• _Instructions for the task_:
Set the listing down again in full, word for word, with the pictures left out.

• _Data section_:
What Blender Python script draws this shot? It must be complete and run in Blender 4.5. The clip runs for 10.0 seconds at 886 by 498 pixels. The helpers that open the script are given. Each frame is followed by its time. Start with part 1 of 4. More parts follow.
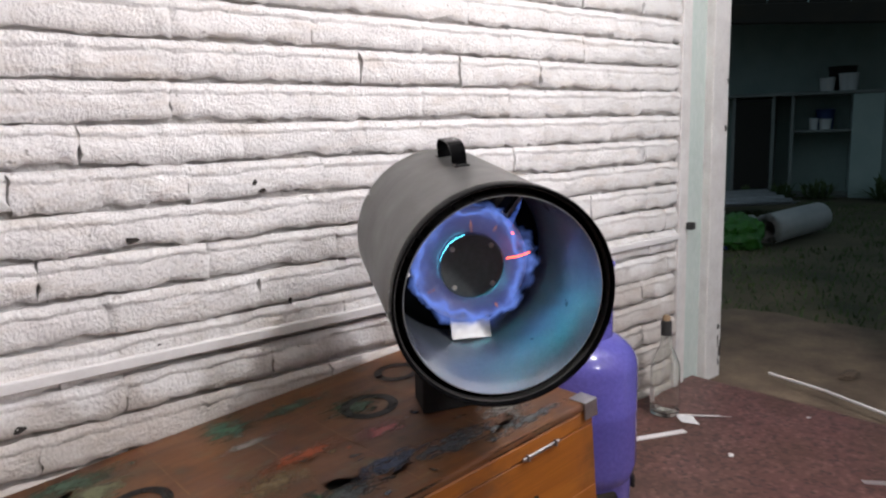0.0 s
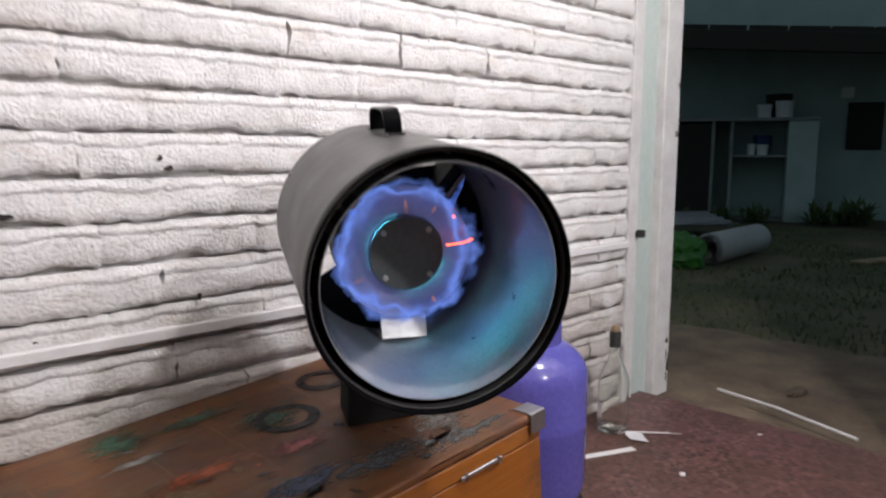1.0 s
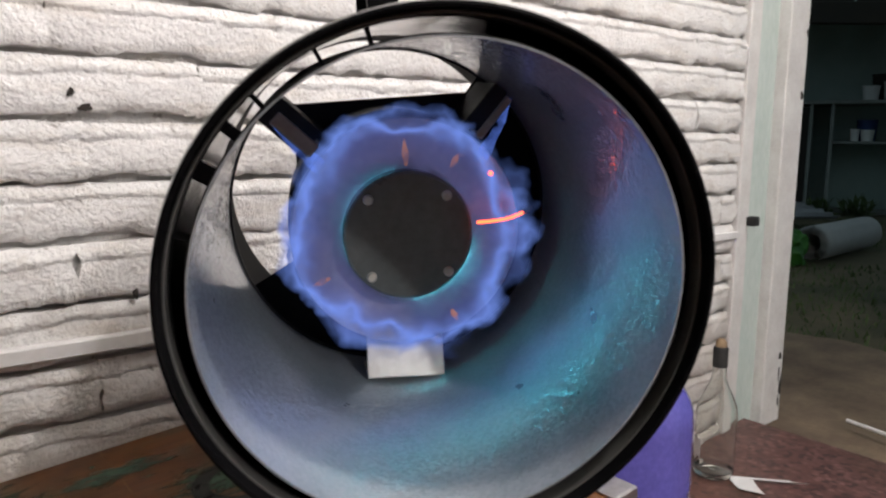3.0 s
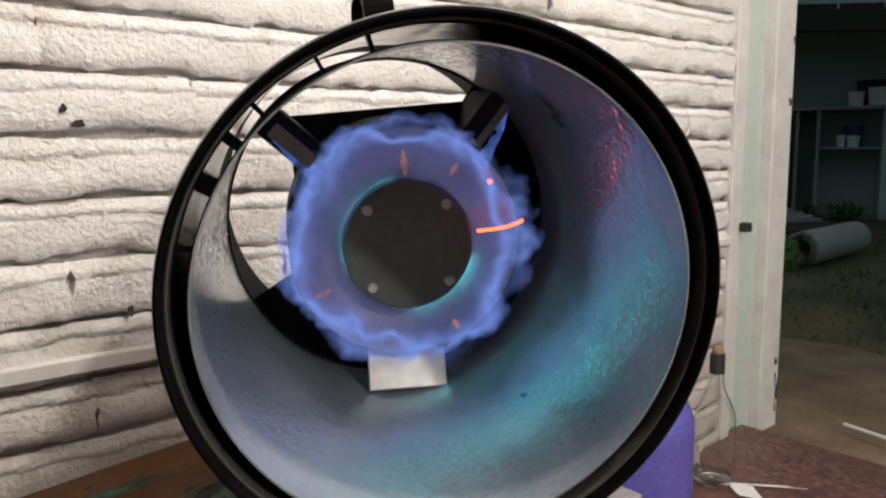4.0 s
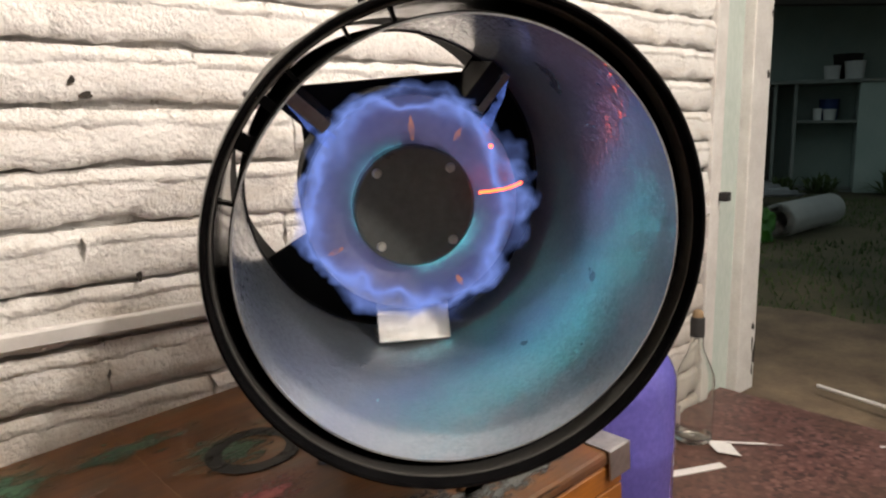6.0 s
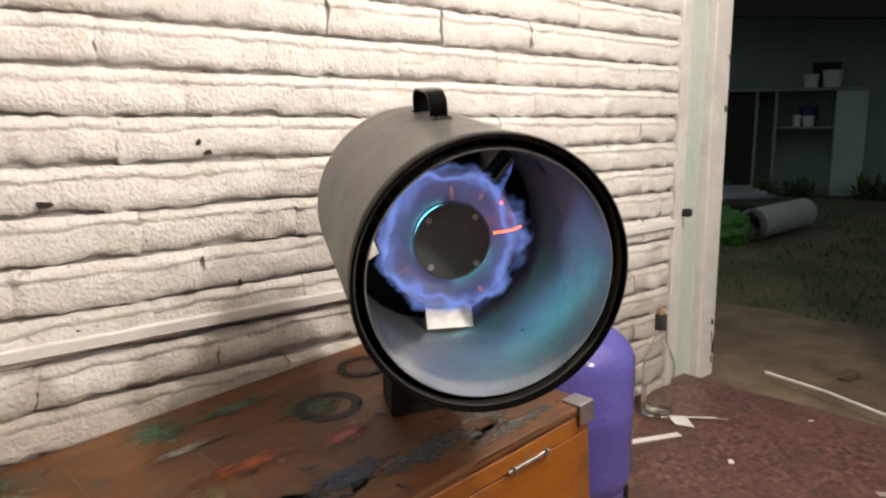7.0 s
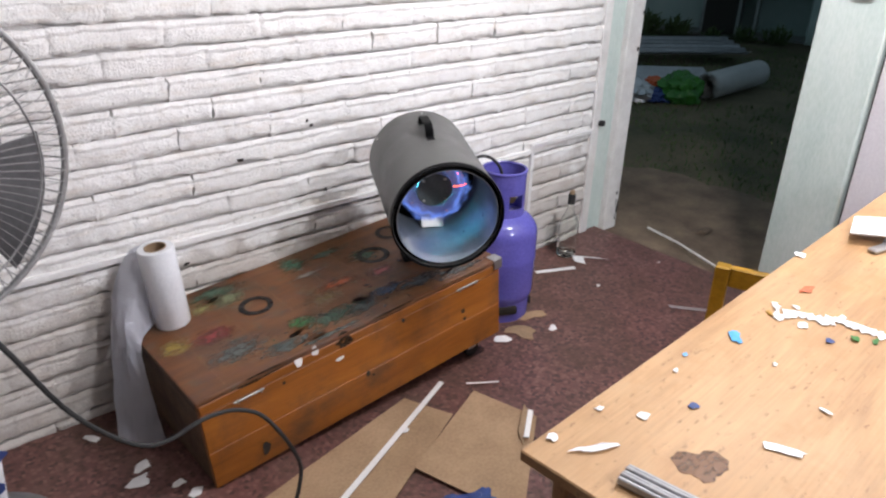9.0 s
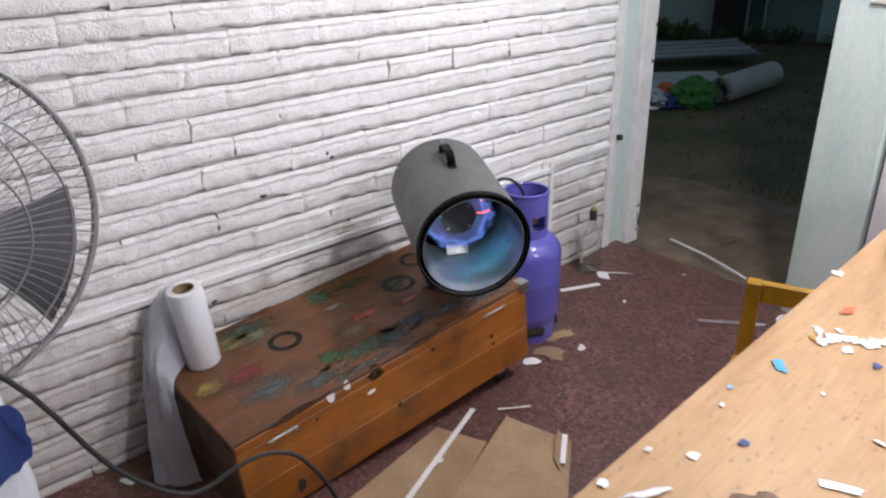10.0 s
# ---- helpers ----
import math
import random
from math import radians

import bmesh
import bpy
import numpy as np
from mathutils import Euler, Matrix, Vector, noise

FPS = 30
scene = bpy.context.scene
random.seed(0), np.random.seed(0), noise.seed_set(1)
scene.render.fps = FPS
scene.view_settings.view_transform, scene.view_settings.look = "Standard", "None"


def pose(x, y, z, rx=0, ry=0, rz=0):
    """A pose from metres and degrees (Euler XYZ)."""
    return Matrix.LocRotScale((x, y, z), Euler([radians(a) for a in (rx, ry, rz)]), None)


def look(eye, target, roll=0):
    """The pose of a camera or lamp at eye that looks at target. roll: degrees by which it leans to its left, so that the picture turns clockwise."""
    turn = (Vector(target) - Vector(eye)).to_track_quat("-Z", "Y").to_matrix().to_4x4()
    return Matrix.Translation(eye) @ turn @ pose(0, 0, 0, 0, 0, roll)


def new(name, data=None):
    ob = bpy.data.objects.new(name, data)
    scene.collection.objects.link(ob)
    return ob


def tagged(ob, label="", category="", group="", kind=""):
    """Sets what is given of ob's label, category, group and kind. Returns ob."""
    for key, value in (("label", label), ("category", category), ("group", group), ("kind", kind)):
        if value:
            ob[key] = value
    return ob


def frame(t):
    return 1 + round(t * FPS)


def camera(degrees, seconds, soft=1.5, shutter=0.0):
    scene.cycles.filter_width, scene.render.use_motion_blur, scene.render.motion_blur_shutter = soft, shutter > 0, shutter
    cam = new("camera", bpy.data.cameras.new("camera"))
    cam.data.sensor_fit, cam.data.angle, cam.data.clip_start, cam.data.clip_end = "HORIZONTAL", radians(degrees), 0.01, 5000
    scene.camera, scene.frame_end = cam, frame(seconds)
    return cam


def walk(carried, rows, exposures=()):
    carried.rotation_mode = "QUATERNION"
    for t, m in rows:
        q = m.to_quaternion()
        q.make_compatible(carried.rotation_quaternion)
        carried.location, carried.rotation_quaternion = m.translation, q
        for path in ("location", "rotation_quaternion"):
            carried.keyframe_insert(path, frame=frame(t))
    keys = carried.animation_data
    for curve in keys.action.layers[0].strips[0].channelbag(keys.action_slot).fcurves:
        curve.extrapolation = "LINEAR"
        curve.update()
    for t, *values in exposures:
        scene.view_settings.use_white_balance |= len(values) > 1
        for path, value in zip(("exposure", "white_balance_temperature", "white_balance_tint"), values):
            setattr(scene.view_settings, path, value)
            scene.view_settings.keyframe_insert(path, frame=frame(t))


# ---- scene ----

• _Written reply_:
What Blender Python script draws this shot? It must be complete and run in Blender 4.5. The clip runs for 10.0 seconds at 886 by 498 pixels. The helpers that open the script are given. Each frame is followed by its time. Start with part 1 of 4. More parts follow.
0.0 s
1.0 s
3.0 s
4.0 s
6.0 s
7.0 s
9.0 s
10.0 s
# ---- helpers ----
import math
import random
from math import radians

import bmesh
import bpy
import numpy as np
from mathutils import Euler, Matrix, Vector, noise

FPS = 30
scene = bpy.context.scene
random.seed(0), np.random.seed(0), noise.seed_set(1)
scene.render.fps = FPS
scene.view_settings.view_transform, scene.view_settings.look = "Standard", "None"


def pose(x, y, z, rx=0, ry=0, rz=0):
    """A pose from metres and degrees (Euler XYZ)."""
    return Matrix.LocRotScale((x, y, z), Euler([radians(a) for a in (rx, ry, rz)]), None)


def look(eye, target, roll=0):
    """The pose of a camera or lamp at eye that looks at target. roll: degrees by which it leans to its left, so that the picture turns clockwise."""
    turn = (Vector(target) - Vector(eye)).to_track_quat("-Z", "Y").to_matrix().to_4x4()
    return Matrix.Translation(eye) @ turn @ pose(0, 0, 0, 0, 0, roll)


def new(name, data=None):
    ob = bpy.data.objects.new(name, data)
    scene.collection.objects.link(ob)
    return ob


def tagged(ob, label="", category="", group="", kind=""):
    """Sets what is given of ob's label, category, group and kind. Returns ob."""
    for key, value in (("label", label), ("category", category), ("group", group), ("kind", kind)):
        if value:
            ob[key] = value
    return ob


def frame(t):
    return 1 + round(t * FPS)


def camera(degrees, seconds, soft=1.5, shutter=0.0):
    scene.cycles.filter_width, scene.render.use_motion_blur, scene.render.motion_blur_shutter = soft, shutter > 0, shutter
    cam = new("camera", bpy.data.cameras.new("camera"))
    cam.data.sensor_fit, cam.data.angle, cam.data.clip_start, cam.data.clip_end = "HORIZONTAL", radians(degrees), 0.01, 5000
    scene.camera, scene.frame_end = cam, frame(seconds)
    return cam


def walk(carried, rows, exposures=()):
    carried.rotation_mode = "QUATERNION"
    for t, m in rows:
        q = m.to_quaternion()
        q.make_compatible(carried.rotation_quaternion)
        carried.location, carried.rotation_quaternion = m.translation, q
        for path in ("location", "rotation_quaternion"):
            carried.keyframe_insert(path, frame=frame(t))
    keys = carried.animation_data
    for curve in keys.action.layers[0].strips[0].channelbag(keys.action_slot).fcurves:
        curve.extrapolation = "LINEAR"
        curve.update()
    for t, *values in exposures:
        scene.view_settings.use_white_balance |= len(values) > 1
        for path, value in zip(("exposure", "white_balance_temperature", "white_balance_tint"), values):
            setattr(scene.view_settings, path, value)
            scene.view_settings.keyframe_insert(path, frame=frame(t))


# ---- scene ----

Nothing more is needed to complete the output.